NOTE: The original post had a bunch of helpful photos. But the hosting service died, and the photos with it.
I’ve been writing some about my recent project- converting some old, hard to find LPs into MP3 format, so I can put them on my music server and CD-Rs to listen to in the car.
Here’s how I do it.
First the equipment. Other than a computer, you need a turntable. I use the Ion USB turntable, but any turntable that you can hook up to your computer will work. I haven’t tried them, but here’s a device that allows you to connect a traditional turntable to your computer’s line-in jack and here’s one that works via USB.
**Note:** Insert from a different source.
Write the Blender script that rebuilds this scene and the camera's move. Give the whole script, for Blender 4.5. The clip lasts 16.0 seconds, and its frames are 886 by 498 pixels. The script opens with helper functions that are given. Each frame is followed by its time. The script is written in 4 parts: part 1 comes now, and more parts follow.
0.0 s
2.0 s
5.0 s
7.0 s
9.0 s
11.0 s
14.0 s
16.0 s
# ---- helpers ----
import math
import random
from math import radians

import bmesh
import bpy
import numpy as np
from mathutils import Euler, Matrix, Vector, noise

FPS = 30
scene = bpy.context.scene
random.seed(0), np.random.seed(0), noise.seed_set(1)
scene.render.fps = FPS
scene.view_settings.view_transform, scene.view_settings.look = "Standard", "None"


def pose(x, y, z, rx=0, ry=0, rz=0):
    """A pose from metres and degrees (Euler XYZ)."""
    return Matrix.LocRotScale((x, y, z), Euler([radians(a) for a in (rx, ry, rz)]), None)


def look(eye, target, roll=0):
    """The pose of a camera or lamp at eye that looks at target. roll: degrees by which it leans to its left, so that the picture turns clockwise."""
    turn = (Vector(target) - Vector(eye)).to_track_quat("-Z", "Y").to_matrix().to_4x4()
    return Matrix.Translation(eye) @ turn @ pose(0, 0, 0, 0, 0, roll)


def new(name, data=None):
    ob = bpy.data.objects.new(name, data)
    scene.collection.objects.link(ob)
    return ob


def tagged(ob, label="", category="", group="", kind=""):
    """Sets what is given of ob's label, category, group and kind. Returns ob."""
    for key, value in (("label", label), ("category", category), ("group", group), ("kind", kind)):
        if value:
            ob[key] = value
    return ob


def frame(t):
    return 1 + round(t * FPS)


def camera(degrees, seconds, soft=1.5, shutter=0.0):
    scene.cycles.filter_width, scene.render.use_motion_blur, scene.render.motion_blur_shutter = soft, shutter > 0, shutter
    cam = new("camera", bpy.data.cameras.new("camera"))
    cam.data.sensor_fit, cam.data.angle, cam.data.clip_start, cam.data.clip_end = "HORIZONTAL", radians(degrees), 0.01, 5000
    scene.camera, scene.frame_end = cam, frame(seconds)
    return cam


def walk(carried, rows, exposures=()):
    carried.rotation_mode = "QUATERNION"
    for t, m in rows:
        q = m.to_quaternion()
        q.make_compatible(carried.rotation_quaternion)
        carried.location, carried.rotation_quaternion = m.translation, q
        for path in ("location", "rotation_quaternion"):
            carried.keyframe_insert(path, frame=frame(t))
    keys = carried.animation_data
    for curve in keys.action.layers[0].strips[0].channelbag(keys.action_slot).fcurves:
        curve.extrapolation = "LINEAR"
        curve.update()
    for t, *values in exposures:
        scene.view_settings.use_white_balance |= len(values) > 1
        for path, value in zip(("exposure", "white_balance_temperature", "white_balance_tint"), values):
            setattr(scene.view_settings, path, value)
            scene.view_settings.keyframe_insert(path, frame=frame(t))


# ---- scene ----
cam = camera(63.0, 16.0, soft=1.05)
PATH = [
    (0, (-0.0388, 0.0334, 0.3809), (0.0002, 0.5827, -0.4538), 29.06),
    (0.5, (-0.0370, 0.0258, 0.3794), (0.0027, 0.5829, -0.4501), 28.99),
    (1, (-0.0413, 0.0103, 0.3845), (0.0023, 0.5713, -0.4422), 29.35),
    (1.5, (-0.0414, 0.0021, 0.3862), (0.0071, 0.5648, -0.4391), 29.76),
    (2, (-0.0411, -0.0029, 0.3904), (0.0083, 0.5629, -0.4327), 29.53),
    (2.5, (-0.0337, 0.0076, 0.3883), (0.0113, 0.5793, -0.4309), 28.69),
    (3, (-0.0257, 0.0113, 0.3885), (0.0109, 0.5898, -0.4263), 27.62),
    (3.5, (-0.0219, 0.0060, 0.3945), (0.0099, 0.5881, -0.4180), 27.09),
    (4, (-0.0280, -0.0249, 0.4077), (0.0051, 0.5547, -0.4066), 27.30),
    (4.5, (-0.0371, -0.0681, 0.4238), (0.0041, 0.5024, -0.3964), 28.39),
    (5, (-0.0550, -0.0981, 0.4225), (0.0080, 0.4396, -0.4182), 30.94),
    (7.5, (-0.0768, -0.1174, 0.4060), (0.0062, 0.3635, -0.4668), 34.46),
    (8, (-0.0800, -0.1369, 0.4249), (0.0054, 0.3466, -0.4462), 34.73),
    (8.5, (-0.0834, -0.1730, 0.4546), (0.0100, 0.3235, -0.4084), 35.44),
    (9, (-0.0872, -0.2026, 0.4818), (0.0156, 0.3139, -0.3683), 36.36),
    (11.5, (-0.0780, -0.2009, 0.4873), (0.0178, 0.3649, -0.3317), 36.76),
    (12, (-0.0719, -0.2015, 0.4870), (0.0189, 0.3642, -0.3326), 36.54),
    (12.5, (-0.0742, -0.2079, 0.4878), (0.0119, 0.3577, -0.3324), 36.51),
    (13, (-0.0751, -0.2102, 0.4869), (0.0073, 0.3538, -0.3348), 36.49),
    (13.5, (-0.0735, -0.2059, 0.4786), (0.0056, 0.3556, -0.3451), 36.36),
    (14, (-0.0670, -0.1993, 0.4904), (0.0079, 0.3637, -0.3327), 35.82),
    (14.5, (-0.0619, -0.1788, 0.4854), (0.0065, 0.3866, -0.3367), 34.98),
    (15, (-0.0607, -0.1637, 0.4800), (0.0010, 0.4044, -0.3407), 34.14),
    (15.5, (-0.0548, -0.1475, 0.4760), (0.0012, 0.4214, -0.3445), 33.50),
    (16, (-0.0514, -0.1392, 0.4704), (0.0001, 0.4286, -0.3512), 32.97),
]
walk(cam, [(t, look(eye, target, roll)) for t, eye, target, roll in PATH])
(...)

First, hook up your turntable to your computer. This is an easy process with the Ion turntable. You just plug in the USB cable and, at least in Windows XP, the computer does the rest. The turntable comes with drivers on a CD if you need them.
Then take out the LP, place it on the turntable, blow it clean with canned air, and wipe it gently with a soft, lint-free towel. The quality of the LP is the biggest factor in how the converted MP3 will sound. If you have an old LP, expect some static and maybe a skip or two- just tell your friends that it adds to the vinyl experience.
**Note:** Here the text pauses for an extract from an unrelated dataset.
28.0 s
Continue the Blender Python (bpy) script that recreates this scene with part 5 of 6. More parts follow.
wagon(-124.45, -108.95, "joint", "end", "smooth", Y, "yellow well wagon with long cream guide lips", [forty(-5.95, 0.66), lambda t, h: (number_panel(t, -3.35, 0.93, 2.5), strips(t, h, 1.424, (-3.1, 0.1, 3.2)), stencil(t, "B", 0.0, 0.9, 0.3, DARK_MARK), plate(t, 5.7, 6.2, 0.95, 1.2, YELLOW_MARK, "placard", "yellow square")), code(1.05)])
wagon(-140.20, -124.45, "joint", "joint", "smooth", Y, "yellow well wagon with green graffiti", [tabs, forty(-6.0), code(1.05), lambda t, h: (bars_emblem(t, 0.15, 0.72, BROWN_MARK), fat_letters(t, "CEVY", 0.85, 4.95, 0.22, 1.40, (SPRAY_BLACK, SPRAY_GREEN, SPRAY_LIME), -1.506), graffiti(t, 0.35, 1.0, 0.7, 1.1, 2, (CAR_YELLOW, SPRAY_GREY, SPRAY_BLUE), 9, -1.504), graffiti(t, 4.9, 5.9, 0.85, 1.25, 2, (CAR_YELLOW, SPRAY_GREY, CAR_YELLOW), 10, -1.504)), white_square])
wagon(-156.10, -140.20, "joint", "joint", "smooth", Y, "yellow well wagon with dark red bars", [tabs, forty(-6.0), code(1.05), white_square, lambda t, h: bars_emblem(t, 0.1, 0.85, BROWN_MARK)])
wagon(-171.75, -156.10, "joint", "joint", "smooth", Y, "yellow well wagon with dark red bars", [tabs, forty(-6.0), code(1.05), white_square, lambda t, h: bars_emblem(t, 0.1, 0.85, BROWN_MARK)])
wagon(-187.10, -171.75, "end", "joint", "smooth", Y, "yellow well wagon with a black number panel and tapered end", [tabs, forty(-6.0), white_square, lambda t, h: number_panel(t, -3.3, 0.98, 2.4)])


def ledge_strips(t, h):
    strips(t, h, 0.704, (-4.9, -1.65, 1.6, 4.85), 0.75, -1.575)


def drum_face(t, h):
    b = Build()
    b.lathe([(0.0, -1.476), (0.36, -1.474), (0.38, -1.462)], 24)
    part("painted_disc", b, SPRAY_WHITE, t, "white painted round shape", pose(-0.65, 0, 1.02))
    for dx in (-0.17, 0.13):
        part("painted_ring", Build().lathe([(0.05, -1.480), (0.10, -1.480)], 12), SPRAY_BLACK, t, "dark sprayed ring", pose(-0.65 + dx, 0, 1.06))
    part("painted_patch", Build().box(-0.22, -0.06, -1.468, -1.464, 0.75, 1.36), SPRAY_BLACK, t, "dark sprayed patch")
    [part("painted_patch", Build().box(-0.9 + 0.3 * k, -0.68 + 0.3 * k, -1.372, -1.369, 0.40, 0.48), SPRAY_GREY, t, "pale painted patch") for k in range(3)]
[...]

Then open Audacity. Under Edit/Preferences, be sure you do 3 things (see Figure 1 below): select the USB turntable as the recording source (on my computer it shows up as ” USB Audio Codec,” set the channels as “2 Stereo,” and select software playthrough so you can hear the record while it’s being recorded. This will allow you to start over if the sound is especially bad.
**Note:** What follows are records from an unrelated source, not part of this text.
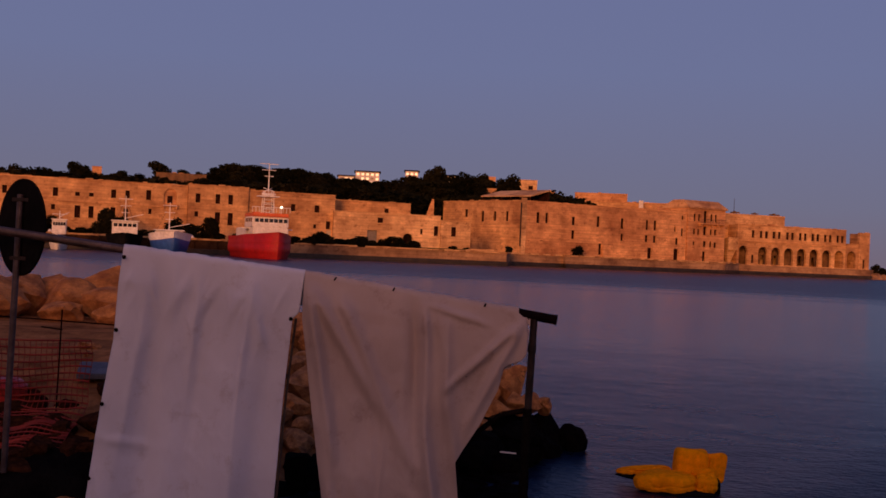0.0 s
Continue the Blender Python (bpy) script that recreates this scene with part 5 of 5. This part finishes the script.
# orange barrier net on rusty rods
NET_AT = along((-8.2, 9.0), (-3.5, 10.2))
fence = thing("barrier_fence", "sagging orange plastic barrier net on rusty rods", "fence", NET_AT)
bm = bmesh.new()
verts, faces = [], []


def net_point(u, k):
    z = 1.22 - 0.066 * k + 0.012 * math.sin(u * 5 + k * 0.4) - 0.03 * math.sin((u + 0.3) * 2.4) ** 2
    # the lower half slumps forward and lies over the stones
    slump = max(0, k - 9)
    y = 0.05 * math.sin(u * 3 + k * 0.3) - 0.055 * slump + 0.03 * math.sin(u * 7 + k)
    foot = NET_AT @ Vector((u, y, 0))
    ground = shore_height(foot.x, foot.y) + 0.10 + 0.07 * noise.noise(Vector((u * 3, y * 3, 1)))
    return Vector((u, y, max(z, ground)))


for k in range(27):
    for i in range(62):
        a, b = net_point(-0.75 + 0.052 * i, k), net_point(-0.75 + 0.052 * (i + 1), k)
        tube(bm, a, b, 0.0085, sides=4)
for i in range(63):
    for k in range(26):
        tube(bm, net_point(-0.75 + 0.052 * i, k), net_point(-0.75 + 0.052 * i, k + 1), 0.0035, sides=4)
part("net", bm, NET, fence)
part("top_rod", tubed((-1.5, 0, 1.52), (2.85, 0, 1.37), 0.007, sides=7), TUBE_DARK, fence)
for u, lean in ((2.19, -0.02), (1.55, 0.06), (0.2, 0.0)):
    part("rod", tubed((u + lean, 0, 0.35), (u, 0, 1.5), 0.0075, sides=7), TUBE_DARK, fence)
part("tie_bar", tubed((2.0, 0, 1.33), (2.2, 0, 1.31), 0.007, sides=6), TUBE_DARK, fence)
barrel = thing("tub", "low red plastic tub behind the barrier net", "tub", NET_AT @ Matrix.Translation((1.5, 0.30, 0.40)) @ Matrix.Diagonal((1, 1, 0.56, 1)))
bm = bmesh.new()
for r0, r1, z0, z1 in ((0.24, 0.28, 0, 0.1), (0.28, 0.28, 0.1, 0.3), (0.30, 0.30, 0.3, 0.34), (0.28, 0.28, 0.34, 0.58), (0.28, 0.22, 0.58, 0.68)):
    tube(bm, (0, 0, z0), (0, 0, z1), r0, r1, 22)
part("body", bm, RED_PLASTIC, barrel, smooth=False)
part("lid", tubed((0, 0, 0.68), (0, 0, 0.71), 0.19, 0.18, 18), RED_PLASTIC, barrel)
GREY_BOARD = surface("blue_grey_board", (0.06, 0.065, 0.085), (0.12, 0.125, 0.15), 3.0, 0.7, 0.2, 0.01)
solid("board", boxed(-0.2, 0.2, -0.3, 0.3, -0.03, 0.03, bevel=0.01), GREY_BOARD, "weathered blue-grey board lying on the shore", "board",
      Matrix.Translation((-6.3, 10.62, shore_height(-6.3, 10.62) + 0.06)) @ Matrix.Rotation(radians(28), 4, "Z") @ Matrix.Rotation(radians(6), 4, "X"))

# coping stones along the quay's edge, each a stone of its own
QUAY_OB = bpy.data.objects["quay_wall"]
COPING = unit(boxed(0, 1, -0.22, 0.75, 0.0, 0.28, bevel=0.03), STONE_PALE)
rng = random.Random(21)
for (x0, y0), (x1, y1) in zip(QUAY_LINE[1:8], QUAY_LINE[2:9]):
    length, u, frame_of = math.dist((x0, y0), (x1, y1)), 0.0, along((x0, y0), (x1, y1))
    while u < length - 0.6:
        w = min(rng.uniform(0.9, 1.9), length - u)
        if rng.random() < 0.93:
            part("coping_stone", COPING, None, QUAY_OB, "", frame_of @ Matrix.Translation((u, rng.uniform(-0.06, 0.06), 2.454 + rng.uniform(0, 0.05))) @ Matrix.Diagonal((w - 0.05, 1, rng.uniform(0.8, 1.2), 1)))
        u += w
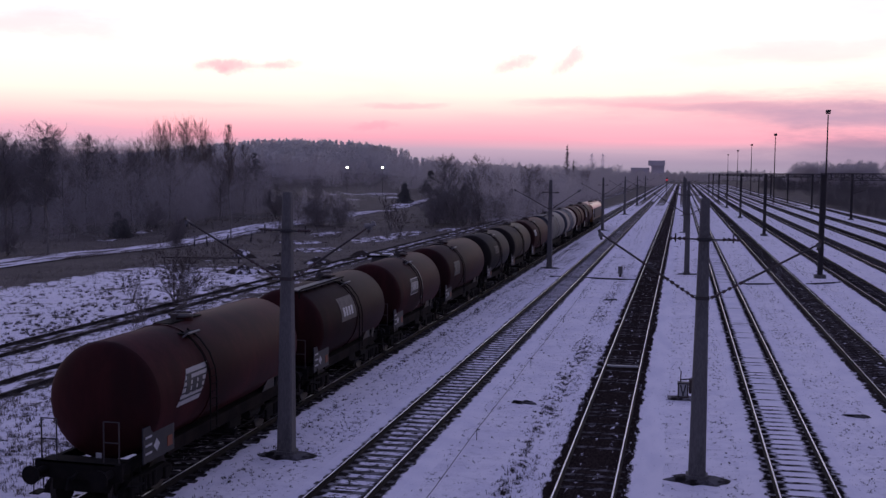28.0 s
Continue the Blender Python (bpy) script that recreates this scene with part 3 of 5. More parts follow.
def catenary_mast(arm_l, arm_r, root, bar, frosted=False):
    """A tapered concrete mast with a small cross-bar and two raised bracket arms; no wires are left on it."""
    t = thing("catenary_mast", "tapered grey concrete overhead-line mast with two bare bracket arms", "mast", group="concrete masts beside the tracks")
    s = Shape()
    lv = [(0.0, 0.235), (2.6, 0.205), (5.2, 0.165), (7.74, 0.125), (7.8, 0.115)]
    vs = []
    for z, h in lv:
        b = h * 0.22
        vs += [(h, -h + b, z), (h, h - b, z), (h - b, h, z), (-h + b, h, z), (-h, h - b, z), (-h, -h + b, z), (-h + b, -h, z), (h - b, -h, z)]
    fs = [(8 * j + i, 8 * j + (i + 1) % 8, 8 * j + 8 + (i + 1) % 8, 8 * j + 8 + i) for j in range(len(lv) - 1) for i in range(8)]
    s.add(vs, fs + [tuple(range(8))[::-1], tuple(range(32, 40))])
    part("mast_shaft", s, M["concrete"], t)
    part("foundation", Shape().box(0, 0, 0.08, 0.6, 0.6, 0.2, 0.0, 0.1), M["concrete"], t, "low concrete footing")
    for z in (root, 6.68):
        part("clamp", Shape().box(0, 0, z, 0.44 - z * 0.012, 0.44 - z * 0.012, 0.1, 0, 0.03), M["steel_dark"], t)
    for sx, (reach, rise) in ((-1, arm_l), (1, arm_r)):
        p0 = Vector((sx * 0.2, -0.1, root))
        p1 = Vector((sx * reach, -0.1, root + rise))
        a = part("bracket_arm", Shape().rod(p0.lerp(p1, 0.3), p1, 0.033, 0.026, n=8), M["steel_dark"], t, "bare steel tube")
        part("insulator", insulator_shape(p0, p0.lerp(p1, 0.32), 0.06, 6), M["insulator"], a)
        part("end_ring", Shape().lathe((p1.x, p1.y, p1.z - 0.02), "y", [(-0.05, 0.03), (-0.05, 0.07), (0.05, 0.07), (0.05, 0.03)], 12), M["grey_steel"], a, "dull clamp ring")
        if frosted and sx > 0:
            part("frosted_clamp", Shape().rod(p1 + Vector((-0.12, 0, 0.02)), p1 + Vector((0.2, 0, 0.08)), 0.07, 0.05, n=8).rod(p1 + Vector((0.02, 0, -0.08)), p1 + Vector((0.14, 0, 0.16)), 0.05, n=8), M["pale_steel"], a, "pale frosted clamp")
        part("end_fitting", Shape().rod(p1 + Vector((-sx * 0.02, 0, -0.16)), p1 + Vector((sx * 0.06, 0, 0.12)), 0.04), M["steel_dark"], a)
    c = part("cross_bar", Shape().rod((-bar, -0.2, 6.7), (bar, -0.2, 6.68), 0.024), M["steel_dark"], t)
    for sx in (-1, 1):
        part("insulator", insulator_shape((sx * bar * 0.5, -0.2, 6.7), (sx * bar, -0.2, 6.7), 0.06, 4), M["insulator"], c)
        part("pin", Shape().rod((sx * bar * 0.8, -0.2, 6.6), (sx * bar * 0.8, -0.2, 6.84), 0.022), M["steel_dark"], c)
    mound = Shape()
    r = random.Random(5)
    ring = [(0.95 * r.uniform(0.7, 1.25) * math.cos(a), 0.55 * r.uniform(0.75, 1.25) * math.sin(a)) for a in [i * math.pi / 9 for i in range(18)]]
    mound.add([(x, y, -0.02) for x, y in ring] + [(x * 0.6, y * 0.6, 0.09) for x, y in ring] + [(0, 0, 0.12)],
              [(i, (i + 1) % 18, 18 + (i + 1) % 18, 18 + i) for i in range(18)] + [(18 + i, 18 + (i + 1) % 18, 36) for i in range(18)])
    part("soil_mound", mound, M["soil"], t, "bare dark soil round the foot")
    return t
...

Then press the Record button in the main Audacity window (no need to hurry- you can trim the beginning of each song after you record the LP), and then place the needle on the LP and record that side. After you’re done with Side A, trim the excess part at the beginning of the first song by selecting it with your curser (see Figure 2 below) and either selecting Edit/Cut or by simply hitting the Delete key on your keyboard.
Then do the same thing for Side B of the LP.
When you finish recording Side B, trim the excess part at the beginning of Side B, like you did above for Side A. Then align the beginning of Side B with the end of Side A by placing your cursor at the correct location and selecting Project/Align Tracks/Align with Cursor (see Figure 3 below). In Figure 3, Side A in on the top and Side B is on the bottom. Side B is longer than Side A. In this example, I have placed the cursor at the location in the Side B track that corresponds to the end of Side A. Selecting Project/Align Tracks/Align with Cursor will cause Side A and Side B to line up.
Place the cursor where you want Side B to begin and select Project/Align Tracks/Align with Cursor
Then make the entire LP viewable on your screen by clicking on the “Fit project in window” icon.
Then delete the extra silence between each track and place a label at the beginning of each track. The label is the name of the song. Sometimes it takes a little time to properly identify the beginning of each track- I keep the album cover handy so I can refer to the song lengths that are almost always printed thereon. After selecting the extra silence between each track and deleting it using the Delete key, you can immediately add a label by clicking the label icon.
Once you have everything labeled, you need to do two things. First, normalize the tracks by selecting Effect/Normalize (see Figure 6 below). Check both “Remove any DC offset” and “Normalize maximum amplitude to -3dB.” and click “OK.” Second, put your computer volume on a typical music listening level and play parts of a few songs see if the recording is loud enough. Almost all the time, they aren’t. If not, slide the slider at the beginning of each file (remember there are 2- one for Side A and one for Side B) to increase the loudness. Generally +3 dB or +6dB will do the trick.
WARNING: I don’t know if this is a problem specific to my system or not, but NEVER try to use the Backspace key when typing the song name labels. Audacity crashes every time I do that on any label other than the first one. If you need to fix a typo, place the cursor before the letters you want to delete and use the Delete key. It is a very good idea to save your project after every step.
Then select File/Export Multiple to split the recording into individual song files. You need to select the export format, and the location for the files. I use a particular folder on my music server (called “LP to MP3”), so I can easily import the finished MP3s into my music library. I simply tell my media player to search that folder, and it finds the new song files automatically. Then I edit the tag info and add album cover art (which you can almost always find either via a Google image search, at AllMusic.Com, at Amazon, or via an eBay search).
That’s it. The first couple of times, it takes a little time. But once you’ve done it a few times, it goes really fast.